Posted on 26th February 2011 by Kristy in home life

Hubby’s brother got married yesterday. It wasn’t a big affair, they just went to the courthouse and made it official. Since they didn’t have a reception or anything, he wanted to do something to celebrate, so he decided to buy lunch for everybody from KFC. Since he doesn’t have a car or his license, he called and asked us to take him out to pick it up. And since we were invited to eat and all, how could we say no?

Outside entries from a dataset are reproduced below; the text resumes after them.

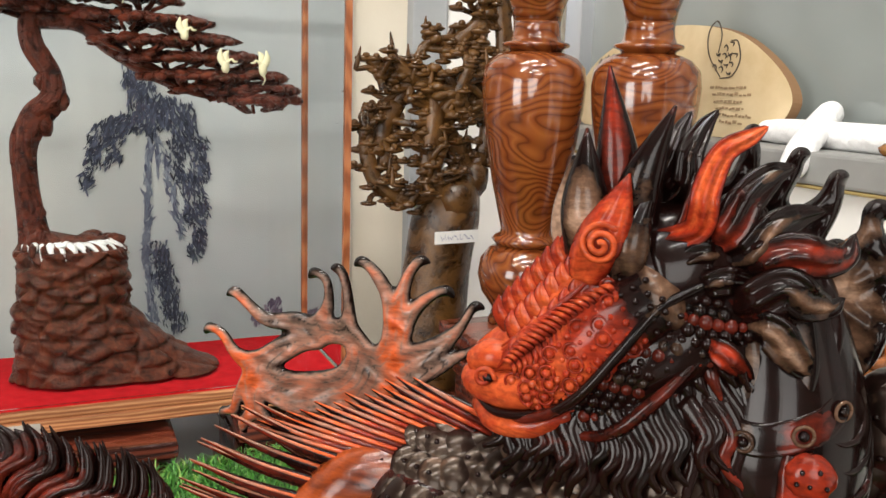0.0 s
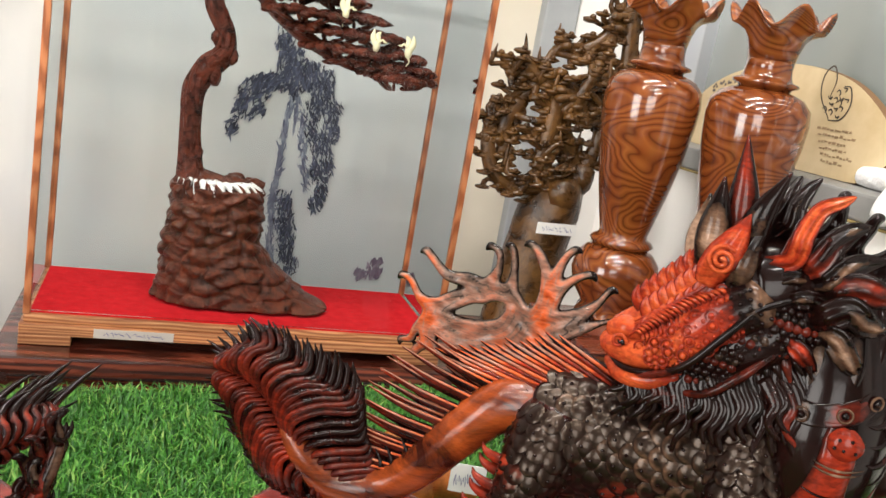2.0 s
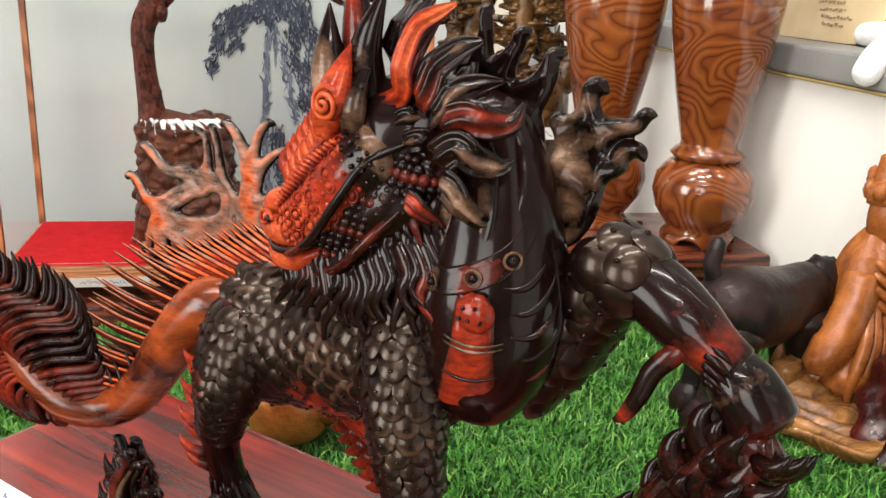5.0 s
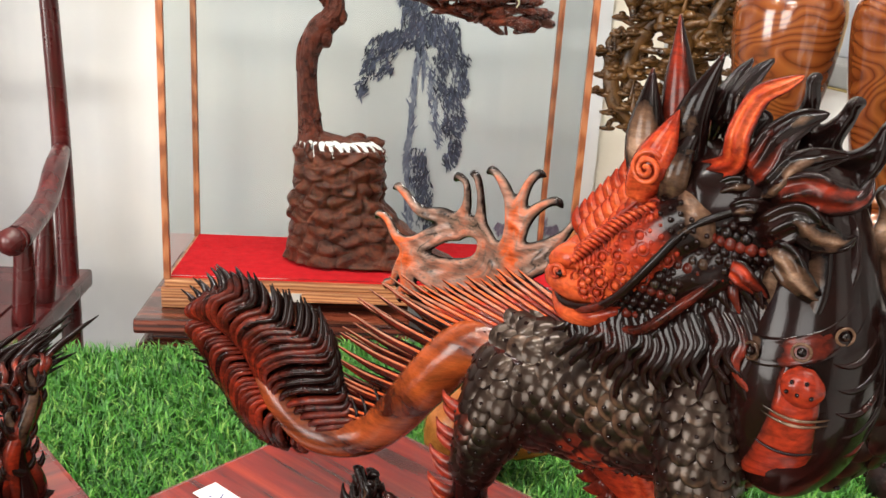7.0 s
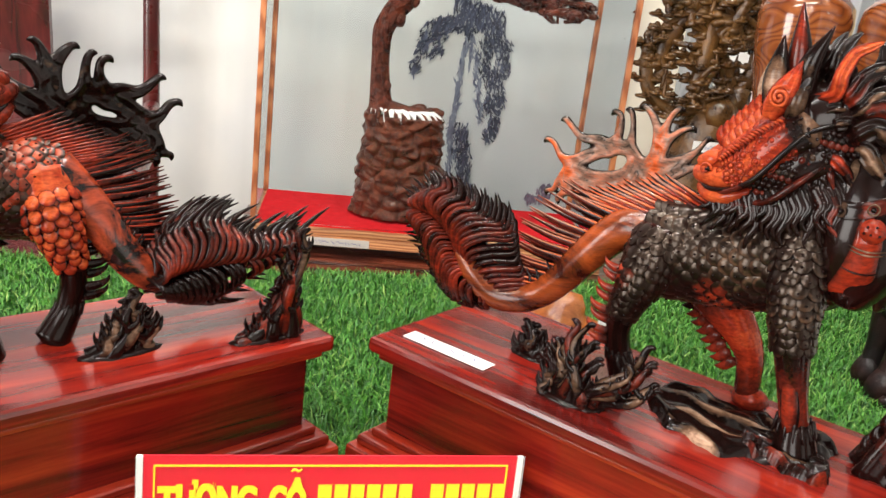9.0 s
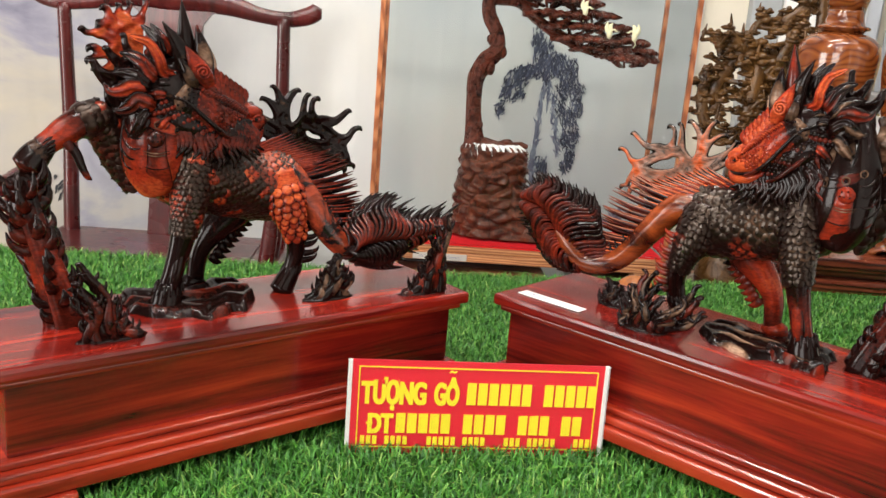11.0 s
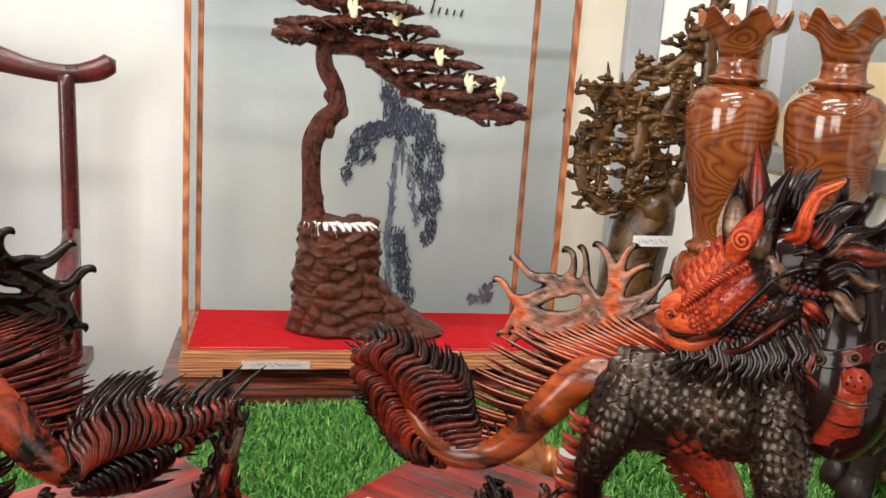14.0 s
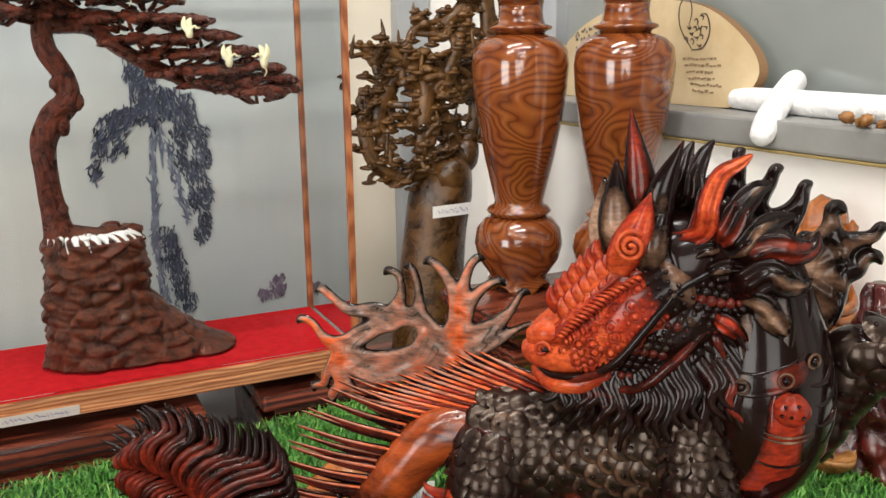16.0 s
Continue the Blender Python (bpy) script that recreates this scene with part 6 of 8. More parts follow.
        cells = inside[:-1, :-1] | inside[1:, :-1] | inside[:-1, 1:] | inside[1:, 1:]
        ci, cj = np.nonzero(cells)
        quads = np.column_stack([ci * m + cj, (ci + 1) * m + cj, (ci + 1) * m + cj + 1, ci * m + cj + 1])
        used = np.unique(quads)
        back = np.full(len(q), -1)
        back[used] = np.arange(len(used))
        q, f, tip = q[used], f[used], tip[used]
        rim = f <= 0
        for _ in range(3):
            e = 0.0002
            f0 = field(q[rim])[0]
            gxx, gzz = (field(q[rim] + [e, 0])[0] - f0) / e, (field(q[rim] + [0, e])[0] - f0) / e
            step = f0 / np.maximum(gxx ** 2 + gzz ** 2, 0.2)
            q[rim] -= np.column_stack([step * gxx, step * gzz])
        f = np.where(rim, 0.0, f)
        deep = 0.0034 * (1 - np.exp(-f / 0.0011)) - 0.0022 * np.clip((f - 0.0018) / 0.0045, 0, 1) + 0.0004 * np.sin(q[:, 0] * 420 + 3 * np.sin(q[:, 1] * 260)) * np.clip(f / 0.002, 0, 1)
        deep = deep * bulk
        tn = toned(q, f, tip)
        wave = 0.003 * np.sin(q[:, 0] * 70 + q[:, 1] * 40)
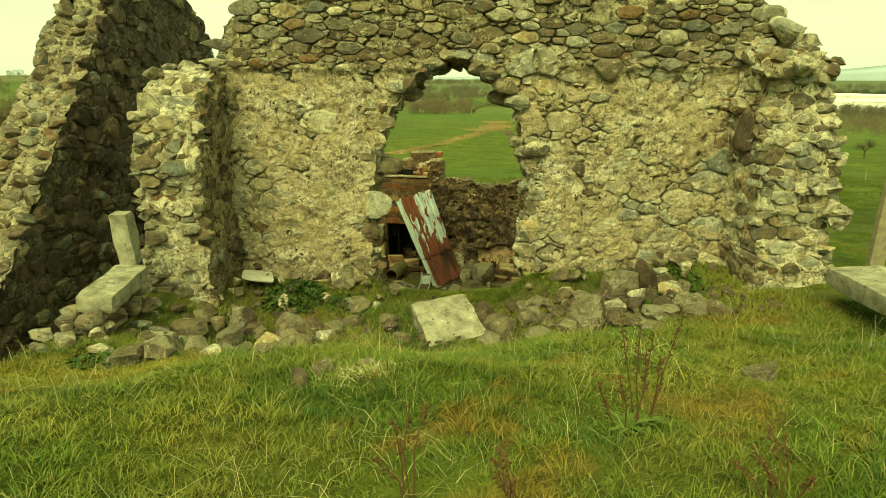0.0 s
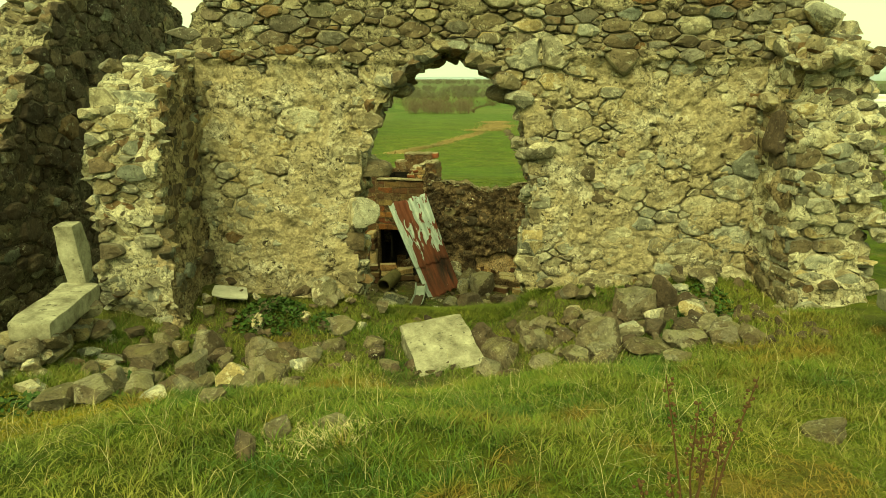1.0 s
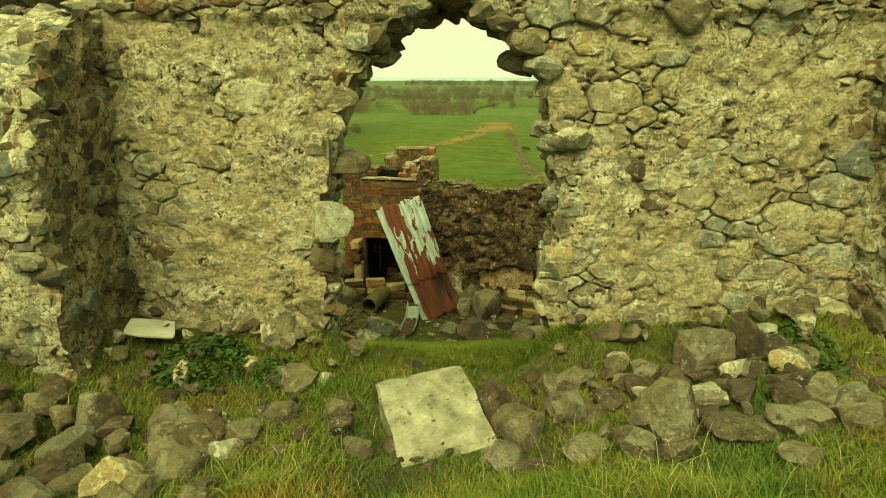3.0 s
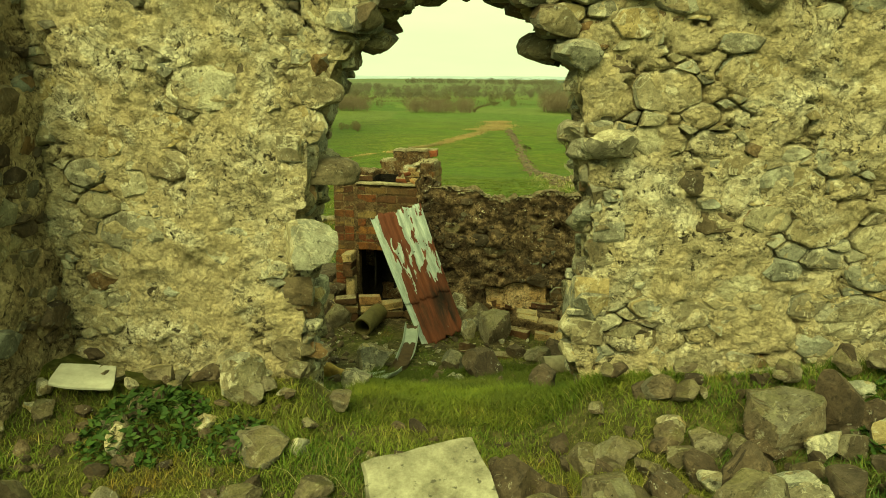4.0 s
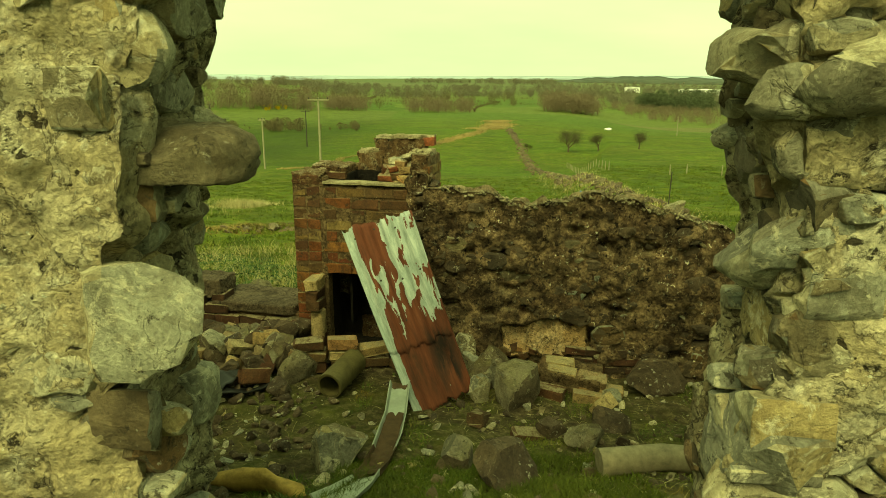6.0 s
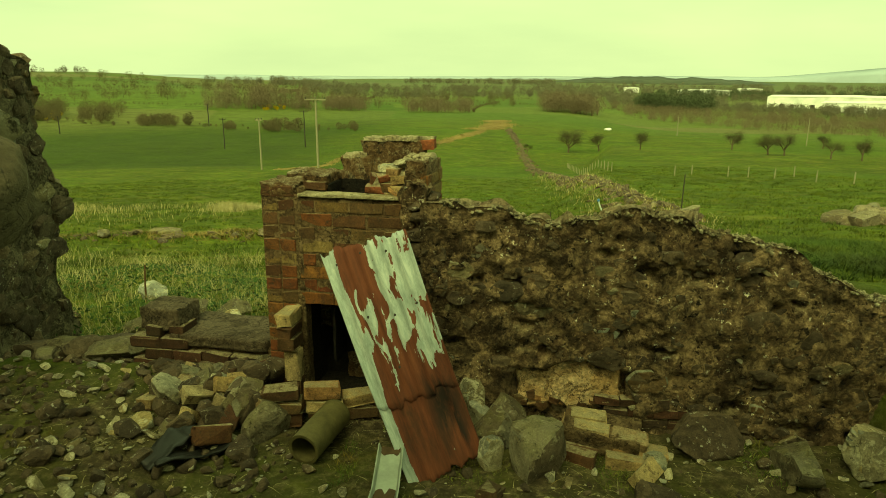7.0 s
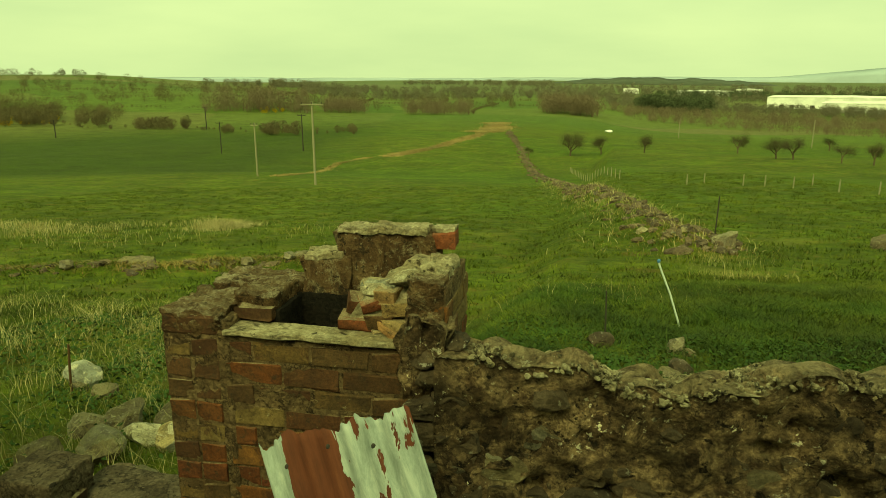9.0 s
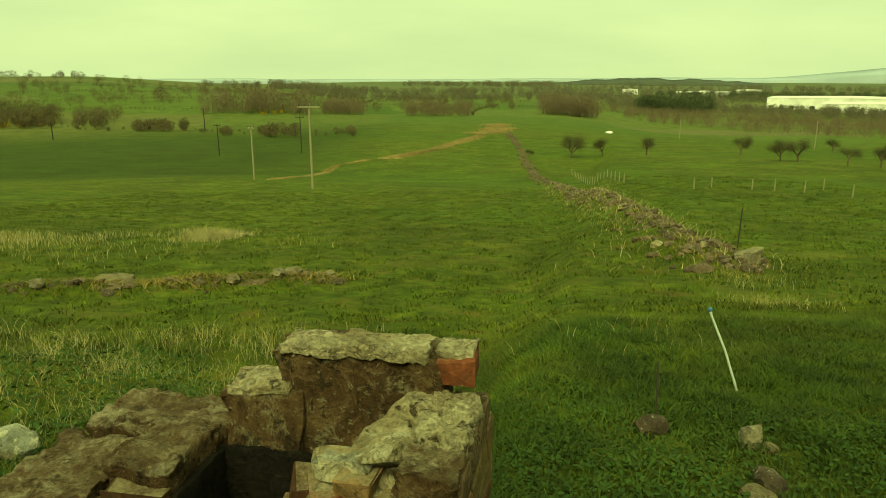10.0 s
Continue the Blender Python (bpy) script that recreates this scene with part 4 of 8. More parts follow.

So off we went. I had to stop by Wally World to pick up some sinus pills for Pumpkin, since she’s still feeling pretty cruddy. I would have liked to returned the jeans that I bought her and she couldn’t wear, but there was no time for that. Hubby dropped me off at the entrance, and I walked in, grabbed a water so Pumpkin would be able to take her medicine, jetted right past the makeup and anti wrinkle cream without giving it a second look, went to the pharmacy, got the pills and left. I think that’s the quickest I’ve ever gotten out of there – I didn’t have to wait in line or anything.

After that, we picked up the chicken and headed to the in-laws’ house. Much to my surprise, Pumpkin didn’t want any chicken. All she ate was a few potato wedges. She had to be feeling poorly to turn down fried chicken.

Hubby and I ate, then we sat around and visited for a little while before we came home. I had laundry and work to do. I hadn’t planned to go out today, but since when does anything ever go like I planned? But it’s all good. At least we got free lunch out of the deal.